Alors que le claveciniste Clément Goeffroy accorde une dernière fois son instrument, la violoniste Josèphe Cottet n’hésite pas à prendre la parole et, par son humour et sa sympathie communicative, créer de suite une relation conviviale et détendue avec le public. C’est également dès l’introduction instrumentale que l’on sent une belle et joyeuse énergie émaner de l’ensemble, dont les gestes et les regards trahissent une complicité qui ne peut que s’entendre. Les trois musiciens interprètent les différents extraits d’œuvres avec une réelle exigence musicale, dont on sent la recherche de couleurs et de reliefs. Ces intermèdes musicaux ne se veulent pas seulement être des illustrations figuratives aux propos des trois musiciens-conteurs mais très certainement des évocations, laissant plus libre cours aux imaginaires de chacun. Malgré la canicule, dont souffrent particulièrement les instruments à cordes, surtout ceux anciens, les instrumentistes portent un soin redoutable à la justesse, n’hésitant toutefois pas à prendre le temps de se réaccorder.

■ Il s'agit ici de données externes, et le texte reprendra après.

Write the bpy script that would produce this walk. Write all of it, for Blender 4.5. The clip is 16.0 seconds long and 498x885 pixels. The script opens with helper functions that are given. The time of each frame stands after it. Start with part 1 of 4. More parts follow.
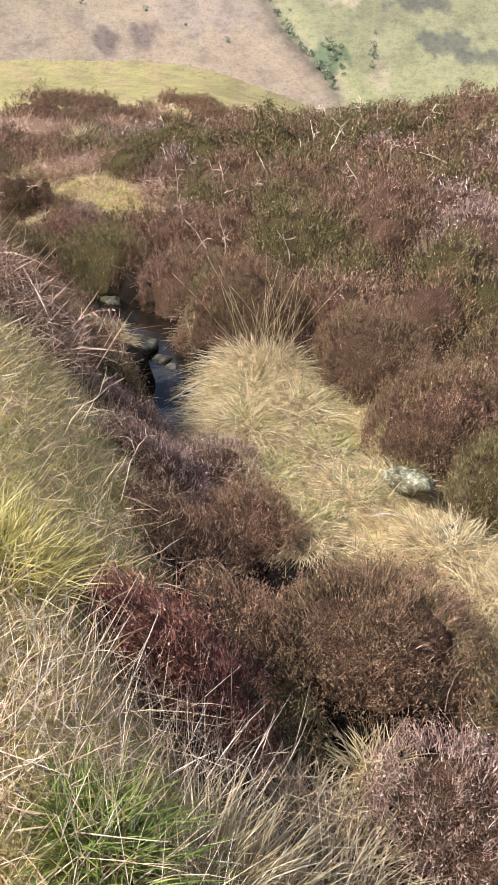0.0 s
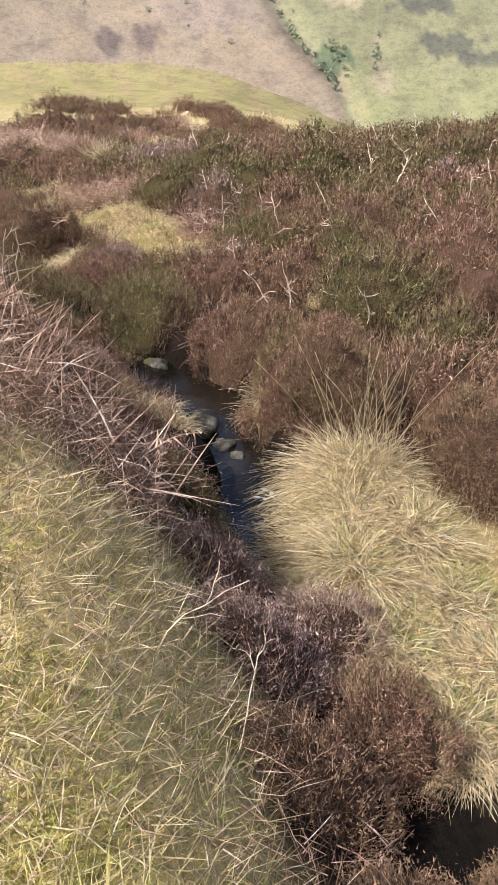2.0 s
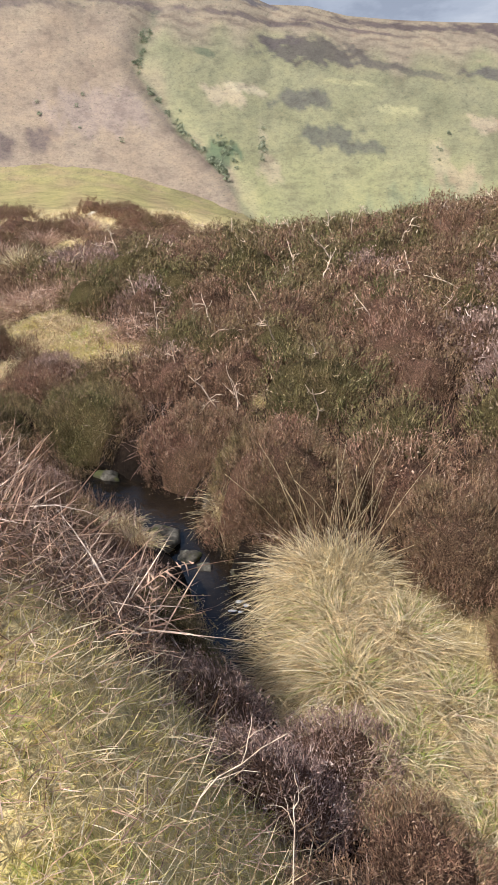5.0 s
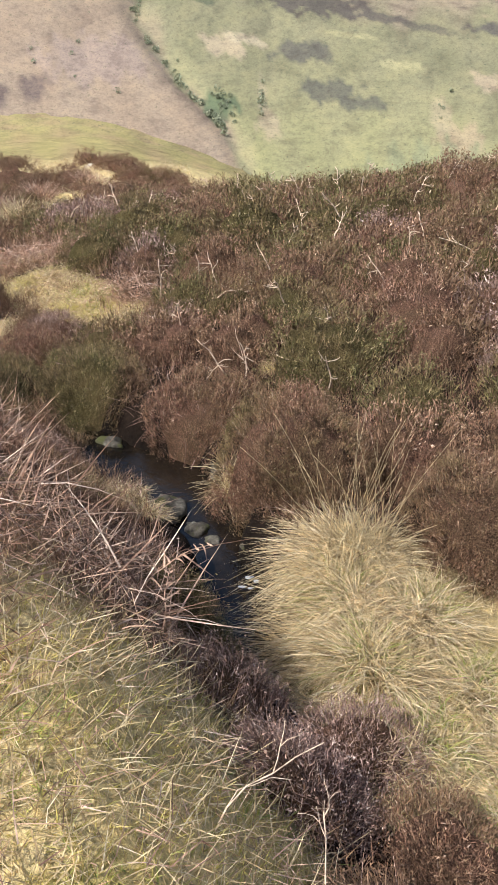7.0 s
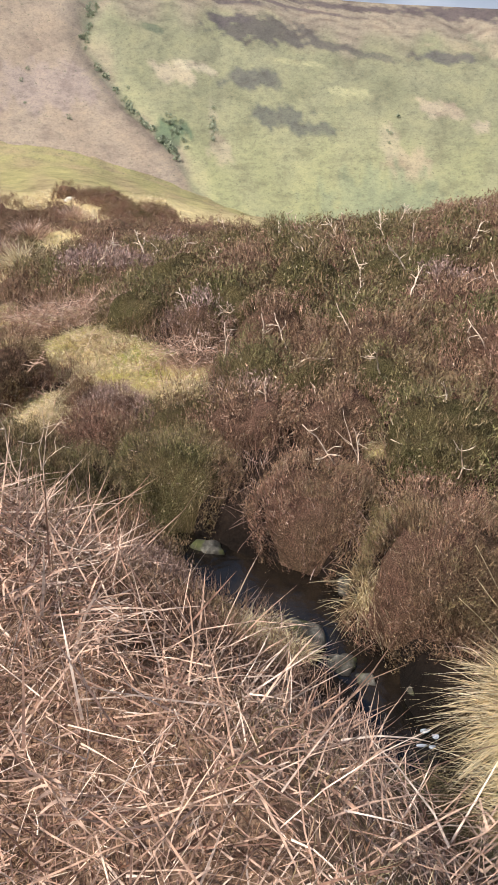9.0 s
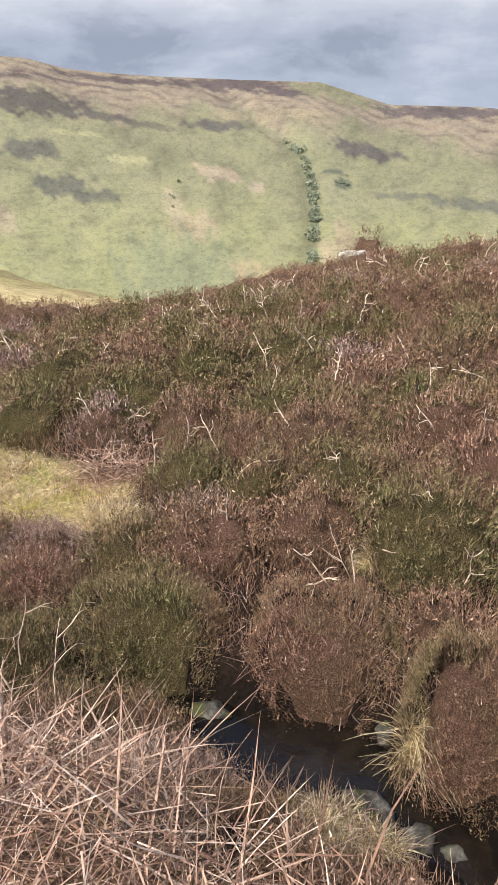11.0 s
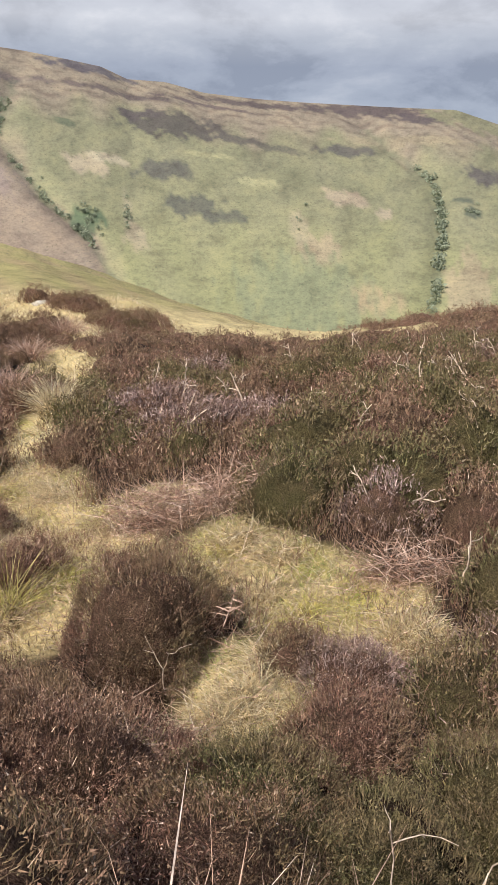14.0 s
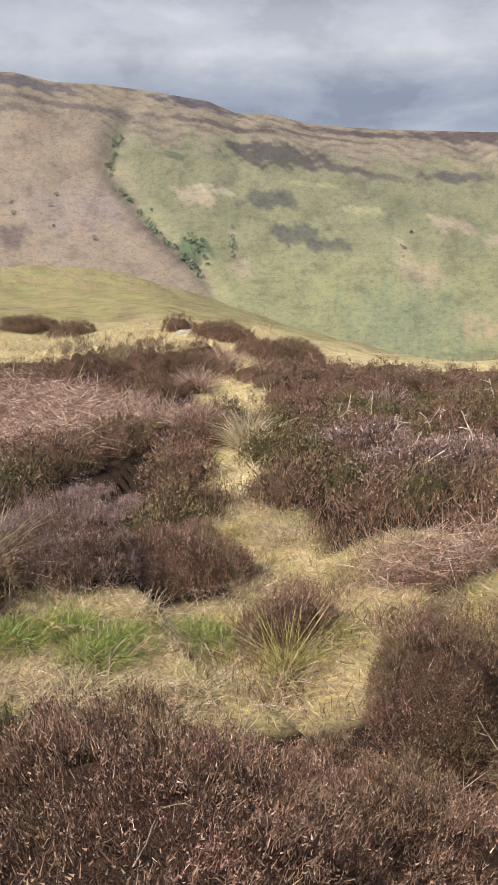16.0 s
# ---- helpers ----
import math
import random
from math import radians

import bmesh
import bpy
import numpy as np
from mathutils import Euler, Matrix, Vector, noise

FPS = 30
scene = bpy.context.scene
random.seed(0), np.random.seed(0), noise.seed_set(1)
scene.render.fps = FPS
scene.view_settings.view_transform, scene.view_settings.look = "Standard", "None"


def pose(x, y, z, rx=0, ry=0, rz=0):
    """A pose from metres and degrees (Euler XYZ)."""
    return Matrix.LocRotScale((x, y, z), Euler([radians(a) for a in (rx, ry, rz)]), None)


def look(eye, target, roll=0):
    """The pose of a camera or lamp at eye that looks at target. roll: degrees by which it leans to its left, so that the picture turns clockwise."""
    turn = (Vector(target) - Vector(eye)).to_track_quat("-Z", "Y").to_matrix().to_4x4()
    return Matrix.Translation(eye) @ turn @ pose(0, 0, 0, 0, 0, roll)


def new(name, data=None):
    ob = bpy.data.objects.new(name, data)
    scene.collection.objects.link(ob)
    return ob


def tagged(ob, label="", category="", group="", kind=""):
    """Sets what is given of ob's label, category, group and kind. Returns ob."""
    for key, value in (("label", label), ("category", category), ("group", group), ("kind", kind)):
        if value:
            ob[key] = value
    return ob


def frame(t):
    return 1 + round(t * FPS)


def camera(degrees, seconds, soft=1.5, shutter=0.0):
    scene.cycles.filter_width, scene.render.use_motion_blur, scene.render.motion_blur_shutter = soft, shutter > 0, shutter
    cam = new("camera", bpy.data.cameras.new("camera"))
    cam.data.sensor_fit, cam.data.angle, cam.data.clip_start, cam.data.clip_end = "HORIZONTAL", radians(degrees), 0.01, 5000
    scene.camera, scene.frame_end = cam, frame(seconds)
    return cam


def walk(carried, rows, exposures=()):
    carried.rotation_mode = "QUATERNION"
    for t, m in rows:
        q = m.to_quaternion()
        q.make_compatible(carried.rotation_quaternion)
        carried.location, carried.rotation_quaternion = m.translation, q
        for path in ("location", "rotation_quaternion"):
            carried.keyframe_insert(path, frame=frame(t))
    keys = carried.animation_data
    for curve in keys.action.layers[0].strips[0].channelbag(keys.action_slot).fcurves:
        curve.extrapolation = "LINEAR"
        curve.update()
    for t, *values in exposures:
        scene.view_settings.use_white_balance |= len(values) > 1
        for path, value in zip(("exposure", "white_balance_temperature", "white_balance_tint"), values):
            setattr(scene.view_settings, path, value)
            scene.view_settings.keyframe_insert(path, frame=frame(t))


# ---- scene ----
cam = camera(34.3, 16.0, soft=1.1)
PATH = [
    (0, (0.404, -0.911, 1.881), (0.402, 0.797, 0.84), 0.0),
    (0.5, (0.332, -0.614, 1.884), (0.34, 1.087, 0.833), -0.1),
    (1, (0.229, -0.338, 1.856), (0.235, 1.35, 0.783), 0.1),
    (1.5, (0.078, -0.06, 1.889), (0.071, 1.626, 0.813), 0.1),
    (2, (-0.065, 0.217, 1.895), (-0.07, 1.926, 0.856), 0.1),
    (2.5, (-0.193, 0.316, 1.934), (-0.178, 2.074, 0.979), -0.1),
    (3, (-0.288, 0.343, 2.003), (-0.23, 2.152, 1.151), -0.1),
    (3.5, (-0.321, 0.366, 2.034), (-0.213, 2.21, 1.266), -0.7),
    (4, (-0.331, 0.374, 2.022), (-0.173, 2.224, 1.278), -1.4),
    (4.2, (-0.328, 0.368, 2.014), (-0.147, 2.208, 1.251), -1.8),
    (6.3, (-0.297, 0.377, 1.988), (-0.078, 2.124, 1.039), -0.9),
    (6.5, (-0.303, 0.402, 1.983), (-0.095, 2.151, 1.035), -0.8),
    (7, (-0.391, 0.577, 1.96), (-0.174, 2.321, 1.006), -0.1),
    (7.5, (-0.509, 0.838, 2.019), (-0.269, 2.577, 1.06), 0.5),
    (8, (-0.743, 1.09, 2.006), (-0.481, 2.832, 1.059), 0.7),
    (8.5, (-0.97, 1.298, 2.043), (-0.684, 3.046, 1.114), 0.9),
    (8.7, (-1.054, 1.397, 2.022), (-0.757, 3.148, 1.102), 0.6),
    (10.8, (-1.773, 2.297, 2.134), (-1.056, 3.986, 1.339), -0.8),
    (11, (-1.814, 2.44, 2.113), (-1.039, 4.112, 1.336), -0.6),
    (11.5, (-1.928, 2.761, 2.157), (-1.029, 4.396, 1.436), -0.5),
    (12, (-1.998, 3.057, 2.156), (-1.037, 4.679, 1.49), -0.2),
    (12.5, (-2.13, 3.259, 2.143), (-1.165, 4.89, 1.507), 0.5),
    (13, (-2.303, 3.473, 2.171), (-1.416, 5.142, 1.518), 1.1),
    (13.5, (-2.451, 3.666, 2.145), (-1.732, 5.398, 1.45), 0.6),
    (14, (-2.582, 3.807, 2.139), (-2.049, 5.592, 1.412), 0.5),
    (14.5, (-2.78, 3.959, 2.112), (-2.385, 5.78, 1.385), 1.1),
    (15, (-2.979, 4.12, 2.107), (-2.674, 5.965, 1.398), 1.0),
    (15.5, (-3.214, 4.309, 2.113), (-2.952, 6.172, 1.434), 0.4),
    (16, (-3.519, 4.428, 2.113), (-3.218, 6.29, 1.449), -1.0),
]
walk(cam, [(t, look(eye, target, roll)) for t, eye, target, roll in PATH],
     exposures=[(t, stops, 6350, 12) for t, stops in ((0.0, 0.66), (1.5, 0.62), (2.5, 0.5), (3.5, 0.38), (4.2, 0.36), (6.3, 0.46), (8.5, 0.44), (11.0, 0.42), (13.0, 0.3), (14.5, 0.17), (16.0, 0.12))])

# ---- world, sun, exposure ----
SUN_AZIMUTH, SUN_HEIGHT = radians(248), radians(52)   # compass angle from +y towards +x
world = bpy.data.worlds.new("sky")
scene.world = world
world.use_nodes = True
nt = world.node_tree
sky = nt.nodes.new("ShaderNodeTexSky")
sky.sky_type = "NISHITA"
sky.sun_disc = False
sky.sun_elevation, sky.sun_rotation = SUN_HEIGHT, SUN_AZIMUTH
sky.air_density, sky.dust_density = 1.3, 2.0
nt.nodes["Background"].inputs["Strength"].default_value = 0.105
nt.links.new(sky.outputs["Color"], nt.nodes["Background"].inputs["Color"])
sun_data = bpy.data.lights.new("sun", "SUN")
sun_data.energy, sun_data.angle, sun_data.color = 4.3, radians(2.0), (1.0, 0.95, 0.87)
sun = new("sun", sun_data)
sun_way = Vector((math.sin(SUN_AZIMUTH) * math.cos(SUN_HEIGHT), math.cos(SUN_AZIMUTH) * math.cos(SUN_HEIGHT), math.sin(SUN_HEIGHT)))
sun.matrix_world = look(sun_way * 50, (0, 0, 0))


# ---- materials ----
def srgb(r, g, b):
    return tuple((c / 12.92 if c <= 0.04045 else ((c + 0.055) / 1.055) ** 2.4) for c in (r / 255, g / 255, b / 255)) + (1.0,)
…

Il faut saluer également les talents de récitants de l’Escadron, voire de comédiens car ils n’hésitent pas à agrémenter leur conte de petits gestes et mimiques parfois horripilantes. Le texte en prose, bien qu’étant une traduction du dialecte napolitain, est également rempli de savoureuses subtilités et images poétiques. L’auditeur retiendra certainement quelques passages, tel le déchirant adieu de Canneloro à son frère Fonzo par la viole de gambe d’Antoine Touche, expressivement moëlleuse de son et de musique ou admirablement virtuose lors de l’emprisonnement de Canneloro par le malicieux ogre ; le toucher sautillant et plein de vie de Clément Geoffroy ; l’assurance agile de Josèphe Cottet. Il est sans doute dommage que les extraits soient un peu trop longs pour convenir à un jeune public.

Farceur, le trio avait certes promis un programme entièrement dédié à J.S. Bach mais n’a pu s’empêcher (de leur propre aveu) d’y glisser deux œuvres qui ne lui appartiennent pas : l’œuvre finale est de Jean-Chrétien Bach (1735-1782) et le moment du feu dans la grotte est illustré par le premier mouvement d’une Sonate en trio d’Antonio Vivaldi (1678-1741). Sous les chauds applaudissements du public conquis, les instrumentistes offrent en bis les deux autres mouvements de ce trio, y manifestant indéniablement leur aisance dans ce répertoire.